The RF frontend for the transmitter is slightly more complex. It composes a carrier cleanup and amplification, modulation with the IF signal and power detection feedback path for power adjustment.

The carrier frequency section consists of a frequency trippler to get the around 9.3 GHz signal from the YIG tuned Stellex VCO to the 28 GHz and amplify it and filter it.
Further the carrier is used to down-convert the coupled signal of of the transmit ouput to bring the signal to frequency the AD8313 logarithmic detector is capable of.
All mixers on these boards are built with microstrip balanced mixers with two diodes in a ring-structure.

The intermediate frequency from the IF assembly is cleaned up with an external K&L bandpass centered at 2.15 GHz with a span of 500 MHz. The further IF gets amplified and then modulated onto the carrier via the the HP TC913 MMIC. I haven’t found any datasheet on this chip, but would expect either a SSB modulator or just a plain mixer. Furthermore the signal chain sees amplifier-filter combination multiple times until it hits the power amplifier stage at the end with two parallel amplifiers fed by a power splitter and then again combined via a resistive power splitter.
The output is (not shown on the assembly photo down) fed into a waveguide ciruclator.
Probably to reduce reflections that would hit the power amplifier stage which shouldn’t be to resistant to reverse power.

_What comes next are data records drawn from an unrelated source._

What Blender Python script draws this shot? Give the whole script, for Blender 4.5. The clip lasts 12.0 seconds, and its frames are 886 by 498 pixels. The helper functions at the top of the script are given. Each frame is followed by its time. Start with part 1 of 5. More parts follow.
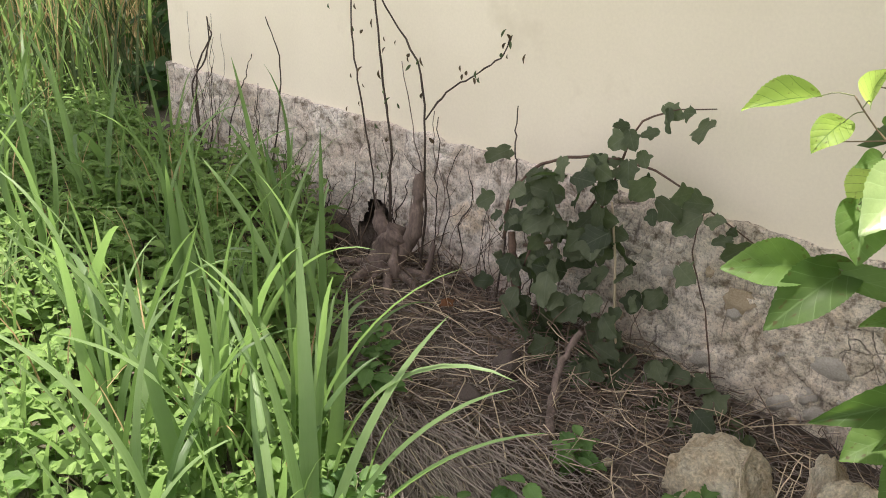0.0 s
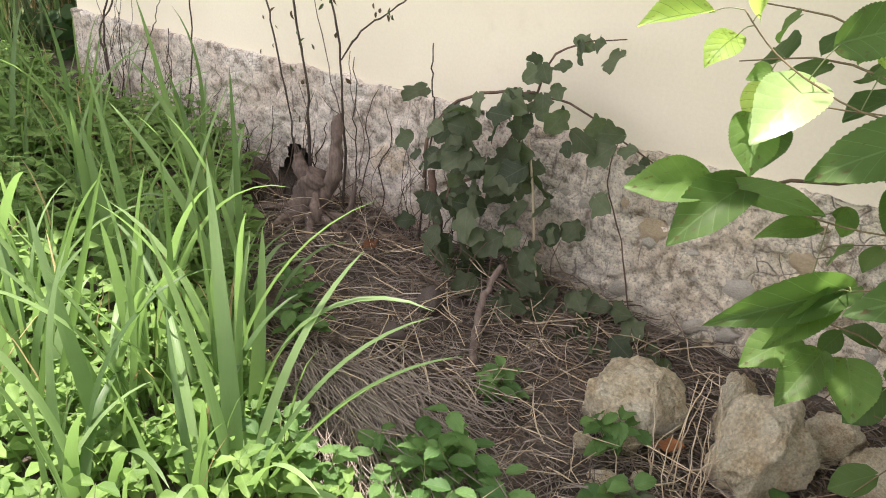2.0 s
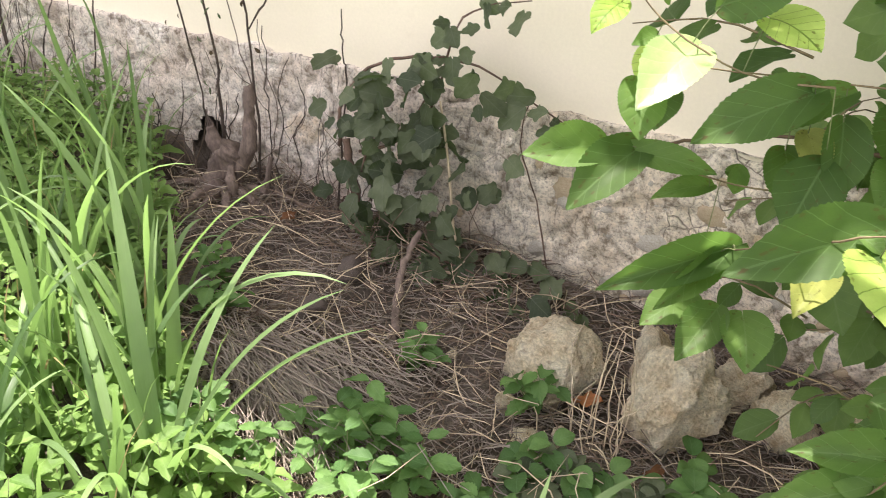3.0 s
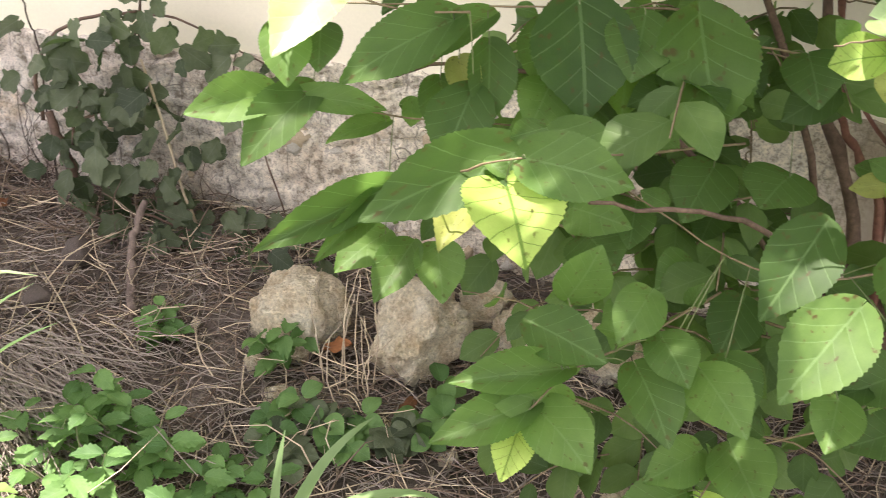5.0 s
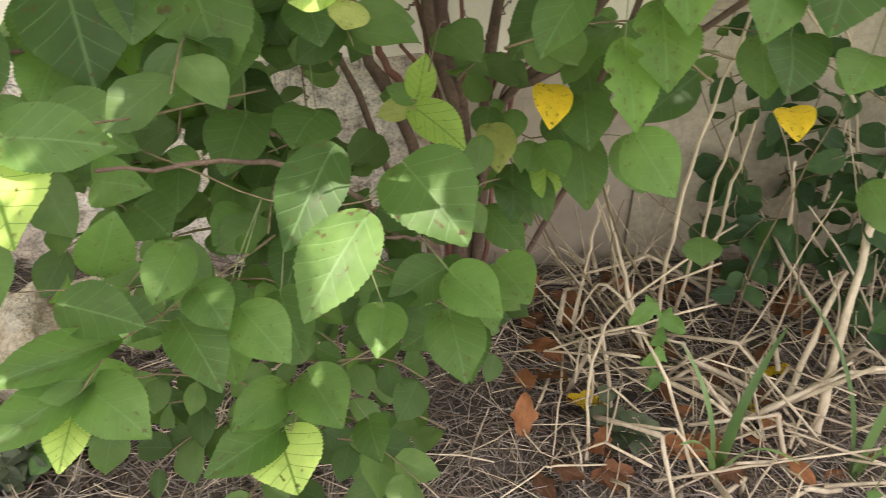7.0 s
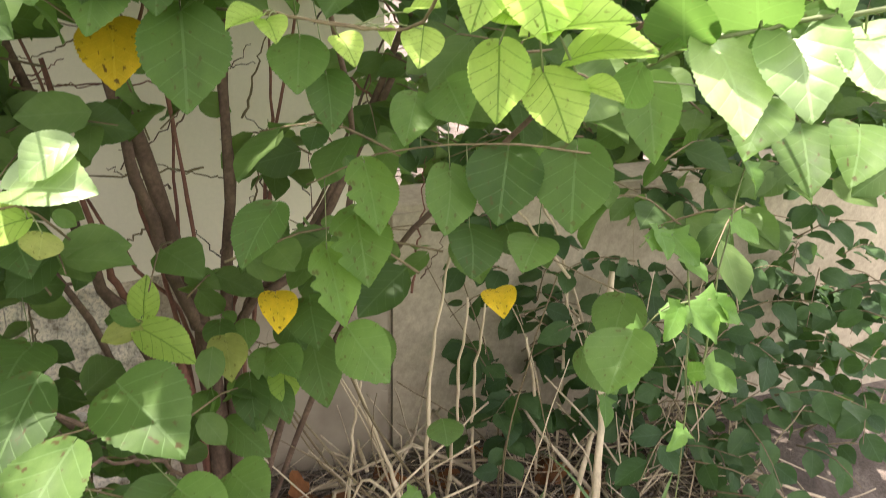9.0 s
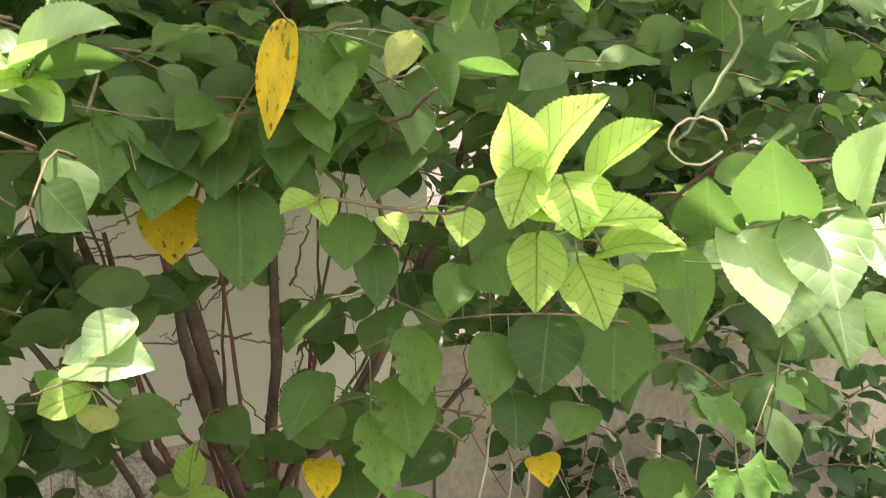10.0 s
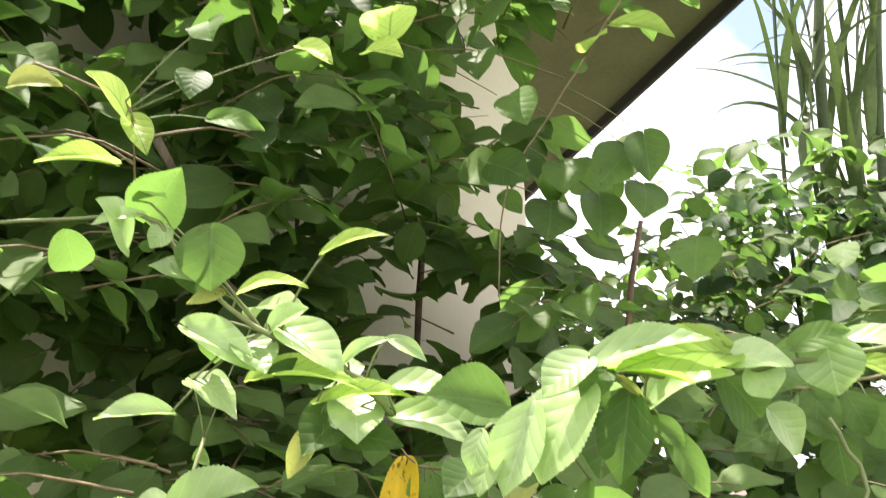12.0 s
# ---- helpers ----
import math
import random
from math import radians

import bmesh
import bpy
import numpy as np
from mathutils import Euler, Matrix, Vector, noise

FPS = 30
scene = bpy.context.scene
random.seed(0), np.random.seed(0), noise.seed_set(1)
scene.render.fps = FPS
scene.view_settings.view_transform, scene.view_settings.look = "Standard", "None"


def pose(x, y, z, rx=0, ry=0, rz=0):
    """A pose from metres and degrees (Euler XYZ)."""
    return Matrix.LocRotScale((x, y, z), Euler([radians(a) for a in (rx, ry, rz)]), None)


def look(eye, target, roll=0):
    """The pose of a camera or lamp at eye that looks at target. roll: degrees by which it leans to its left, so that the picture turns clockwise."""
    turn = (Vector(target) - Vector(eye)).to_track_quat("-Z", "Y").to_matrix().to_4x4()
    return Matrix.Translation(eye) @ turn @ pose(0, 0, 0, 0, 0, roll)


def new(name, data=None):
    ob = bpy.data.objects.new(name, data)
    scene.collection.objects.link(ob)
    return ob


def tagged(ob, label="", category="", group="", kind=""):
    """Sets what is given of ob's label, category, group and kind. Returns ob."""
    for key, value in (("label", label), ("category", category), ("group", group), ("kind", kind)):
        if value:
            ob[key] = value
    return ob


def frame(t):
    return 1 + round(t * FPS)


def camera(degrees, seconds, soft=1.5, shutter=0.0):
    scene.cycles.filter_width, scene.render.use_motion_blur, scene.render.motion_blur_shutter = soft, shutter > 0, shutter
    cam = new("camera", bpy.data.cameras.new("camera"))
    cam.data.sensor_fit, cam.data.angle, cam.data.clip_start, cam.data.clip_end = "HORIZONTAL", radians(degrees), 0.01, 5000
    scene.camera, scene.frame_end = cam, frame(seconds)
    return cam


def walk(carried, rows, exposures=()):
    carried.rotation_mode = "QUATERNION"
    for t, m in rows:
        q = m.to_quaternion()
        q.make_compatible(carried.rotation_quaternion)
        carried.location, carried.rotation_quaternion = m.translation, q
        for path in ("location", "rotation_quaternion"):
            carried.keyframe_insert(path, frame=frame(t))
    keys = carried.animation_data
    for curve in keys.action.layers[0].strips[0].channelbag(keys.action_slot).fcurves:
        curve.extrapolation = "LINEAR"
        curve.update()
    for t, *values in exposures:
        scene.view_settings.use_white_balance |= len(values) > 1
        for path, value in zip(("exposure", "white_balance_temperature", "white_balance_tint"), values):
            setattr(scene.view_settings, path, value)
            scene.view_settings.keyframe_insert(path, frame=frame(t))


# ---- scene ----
cam = camera(53.3, 12.0, 0.8, 0.25)
PATH = [
    (0, (-0.018, 0.059, 1.588), (-1.207, 1.462, 0.802), 2.4),
    (0.5, (-0.011, 0.074, 1.586), (-1.169, 1.483, 0.764), 2.4),
    (1, (-0.002, 0.071, 1.574), (-1.135, 1.501, 0.756), 2.3),
    (1.5, (0.014, 0.067, 1.561), (-1.078, 1.515, 0.719), 2.5),
    (2, (0.032, 0.067, 1.55), (-1.009, 1.532, 0.672), 2.4),
    (2.5, (0.049, 0.07, 1.561), (-0.922, 1.564, 0.652), 2.1),
    (4.3, (0.179, 0.227, 1.588), (-0.47, 1.798, 0.534), 0.5),
    (4.5, (0.195, 0.217, 1.589), (-0.402, 1.807, 0.531), 0.2),
    (5, (0.244, 0.242, 1.576), (-0.223, 1.867, 0.508), 0.3),
    (5.5, (0.289, 0.25, 1.569), (-0.039, 1.901, 0.489), -0.1),
    (6, (0.328, 0.246, 1.568), (0.14, 1.914, 0.48), 0.2),
    (6.5, (0.376, 0.237, 1.564), (0.406, 1.903, 0.457), 0.9),
    (7, (0.425, 0.22, 1.562), (0.697, 1.864, 0.456), 1.6),
    (7.5, (0.455, 0.195, 1.566), (0.889, 1.812, 0.472), 1.3),
    (7.7, (0.461, 0.188, 1.572), (0.966, 1.786, 0.481), 1.4),
    (9.3, (0.513, 0.123, 1.59), (1.298, 1.874, 1.026), 0.6),
    (9.5, (0.509, 0.118, 1.601), (1.283, 1.894, 1.106), 0.6),
    (10, (0.497, 0.107, 1.615), (1.214, 1.942, 1.269), 0.0),
    (10.5, (0.492, 0.094, 1.631), (1.156, 1.975, 1.486), -0.4),
    (11, (0.483, 0.089, 1.646), (1.156, 1.969, 1.761), -1.0),
    (11.5, (0.482, 0.083, 1.661), (1.083, 1.964, 1.976), -2.0),
    (12, (0.477, 0.075, 1.672), (0.97, 1.943, 2.191), -1.7),
]
EXPOSURES = [(0.0, 1.08, 6550, 19), (2.5, 1.55, 6550, 19), (4.5, 1.84, 6550, 20), (5.5, 1.90, 6550, 21), (6.5, 1.86, 6570, 20), (7.7, 2.04, 6600, 16), (9.3, 1.82, 6650, 18), (12.0, 1.66, 6650, 17)]
walk(cam, [(t, look(eye, target, roll)) for t, eye, target, roll in PATH], EXPOSURES)

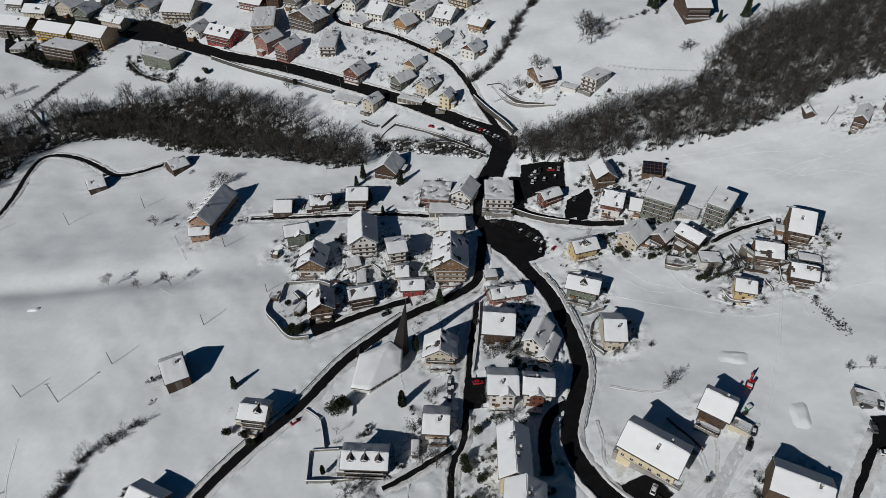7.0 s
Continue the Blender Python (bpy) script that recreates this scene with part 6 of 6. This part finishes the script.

The control board on the back consists of a double multiplication DAC with a Lattice CPLD and some EEPROM.
I suspect due to the internal wiring between the OP amps and the DAC that these are used for envelope tracking. Enevelop tracking basically just drives the amplifiers with low supply voltage when no data is transmitted and high voltage when transmitting. This is done to save dissipated and used power by the transmitter. For example this transmit assembly is sticked to the complete hull of the ODU which incoporates a 50 by 20 cm passive coolter. These KA-Band transmitters are even with envelope-tracking not too power efficient.